9. Are the following subject to collation? (a) gifts bestowed by the deceased father during his lifetime to the spouse of his son (b) money paid by the deceased parent during his lifetime to the debts of his son.

(a) not collatable. The daughter-in-law is considered a stranger(art. 1066)

(b) collatable since what we have here is actually a donation intervivos made to a compulsory heir. (art. 1069)

10.When the attending physician of X finally informed the latter that he is suffering from the last stages of cancer and that he cannot live longer than one month, he called up his son, A, a priest. IT was the latter who heard his last confession. After the confession, he executed a will wherein he gave the disposable free portion of his estate in the proportion of “one-third for each” as to his two sons, A and B, who are his only compulsory heirs and to a friend, F. He died ten days afterwards. The net value of his estate is P120,000. During the administration proceedings, B, who was not in good terms with A, contended that the latter in incapacitated to inherit from the testator pursuant to the provision of No. 1 of Art. 1027 of the civil code. Is he correct?

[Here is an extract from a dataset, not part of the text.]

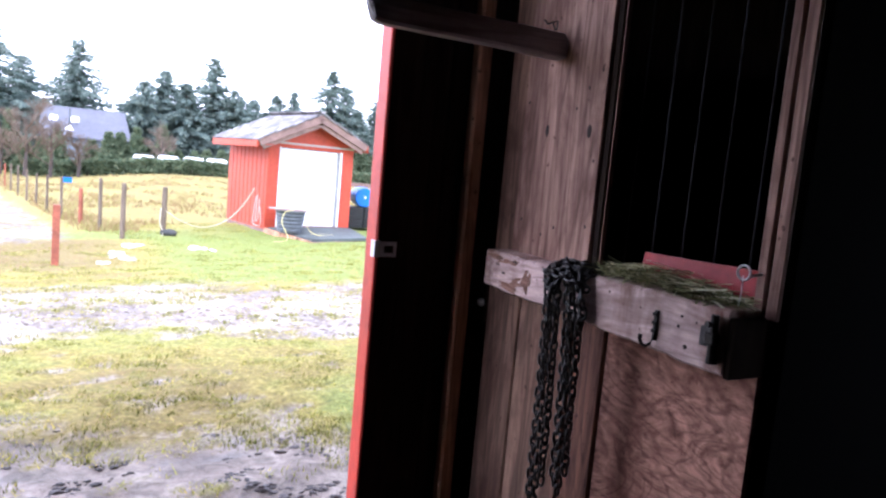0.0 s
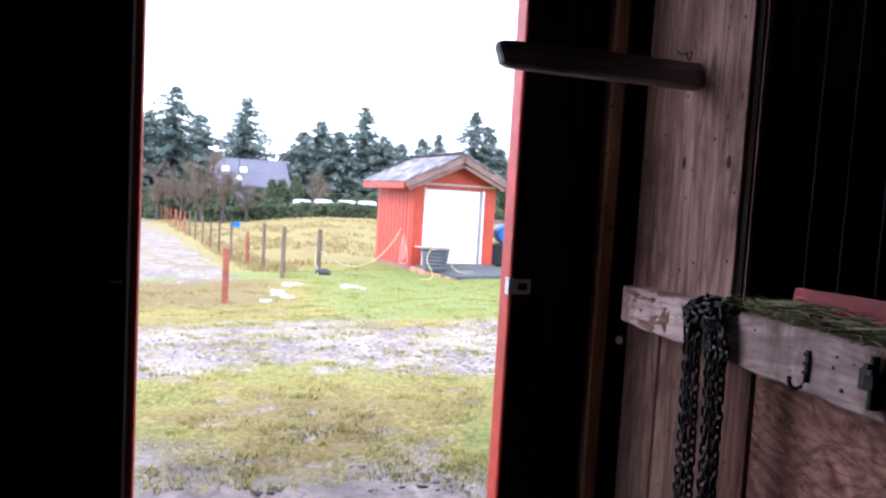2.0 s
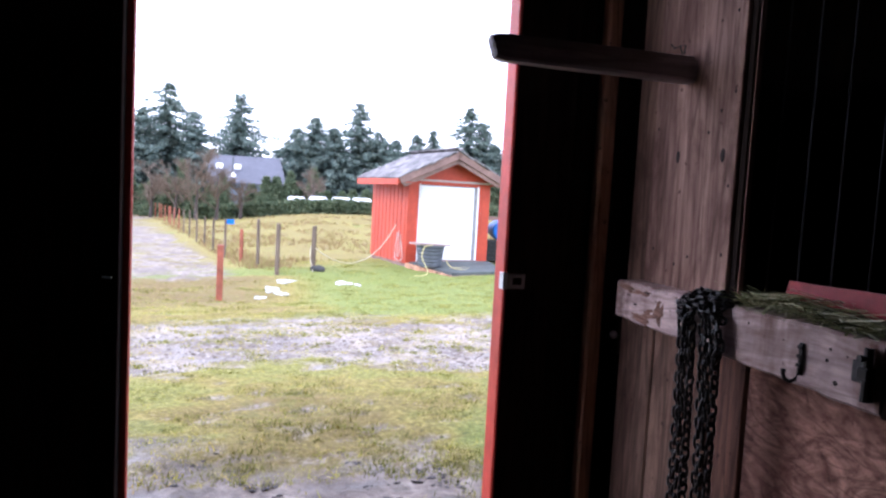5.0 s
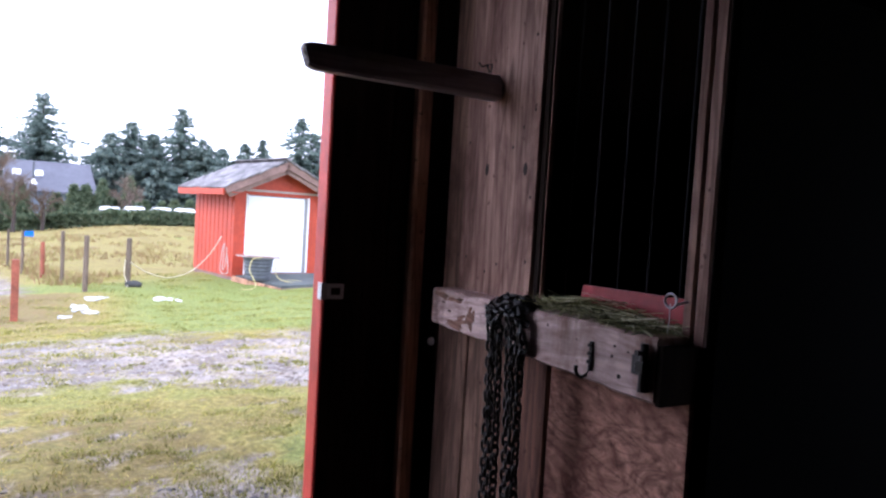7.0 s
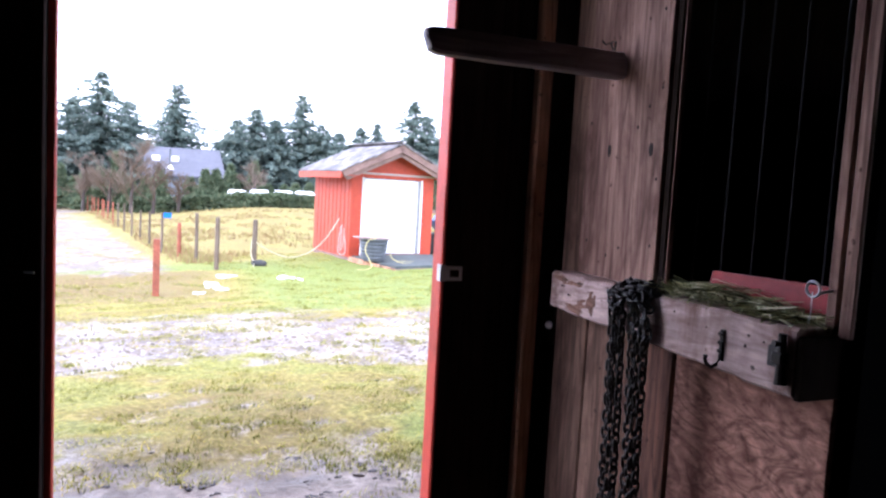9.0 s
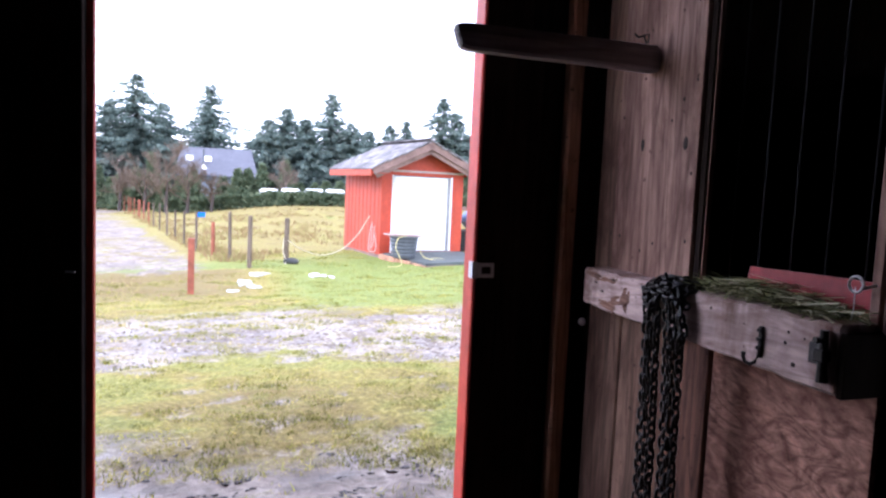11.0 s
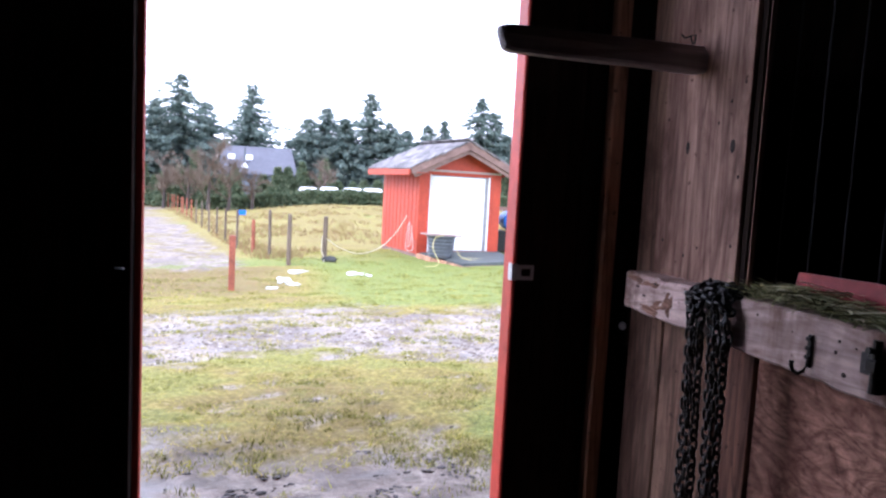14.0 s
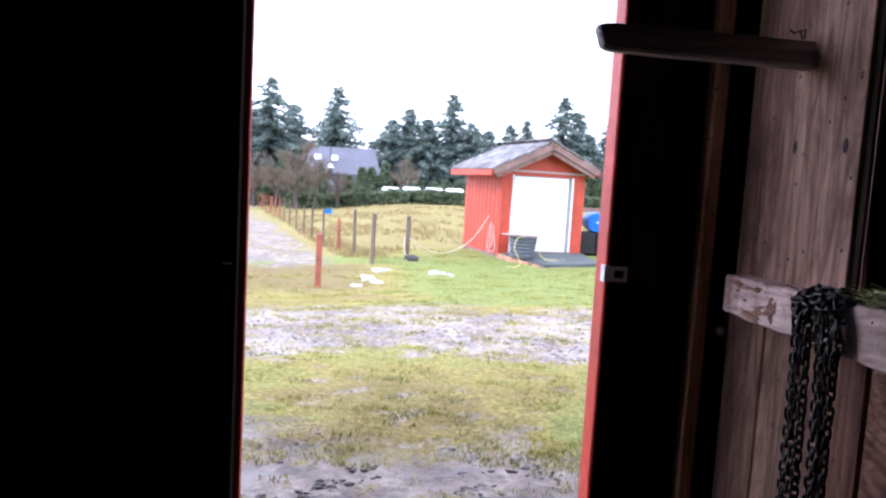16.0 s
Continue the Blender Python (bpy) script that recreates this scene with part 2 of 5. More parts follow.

B is correct. A is certainly incapacitated under no. 1 of ART. 1027 of the civil code. There can be no question about that. But B is also incapacitated to inherit from the testator under No. 2 of the same article, being a brother of A, and therefore a collateral relative of the latter within the fourth degree. It must be noted however, that their legitime will not be affected by said disqualification. What is affected is their share in the disposable free portion. Such shares shall pass to their co-heir F by right of accretion pursuant to Arts. 1016 and 1017 of the civil code. THEREFORE, A shall be entitled to his legitime of P30,000; B to P30,000 and F to the entire free portion of P60,000.